While picking up cigarette butts strewn about campus isn’t usually what she envisions doing on a weekend, Yu said she was glad she participated.

“Our school gives to us every single day, so the least we could do is come out for one Sunday,” she said. “I hope people will notice but, if nothing else, it will make the people who volunteered more aware of where they throw trash away.”

As other groups returned to Dunn Meadow to report back and grab a slice or two of the provided pizza, CLD gathered the bags in one black heap and counted them.

More than 75 bags of trash were collected this year, breaking last year’s record of 44 bags.

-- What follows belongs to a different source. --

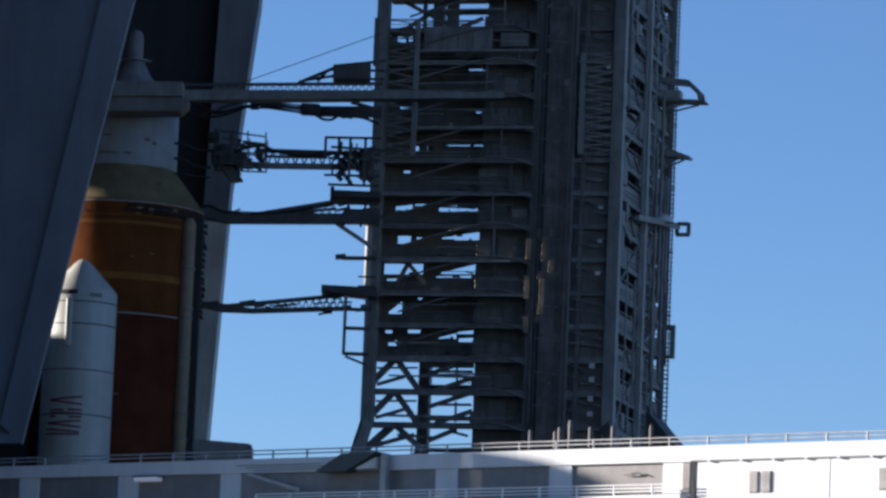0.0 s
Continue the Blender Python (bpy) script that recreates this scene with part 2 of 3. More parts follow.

“It’s great to see how much we collected, especially with such an increase,” Lamorelle said.

David Rubenstein, a professor at the Kelley School who was present to encourage and cheer on the students, said he was impressed by all their
efforts.

“I think this is the greatest thing in the world,” he said. “It’s one of the greatest events of our campus. It’s bringing students together who will work together, eat together and spend time together. They’re going to thrive.”

He said the efforts they’ve put in will benefit everyone — the participants and those who did not attend the event.

“We’ll see the results tomorrow when we see how clean the campus is,” he said. “We’ll know how much effort they put in. We’ll see the impact throughout the semester as they’ve created networks from coming together today. Friendships will grow across organizations and it will make Indiana even stronger.”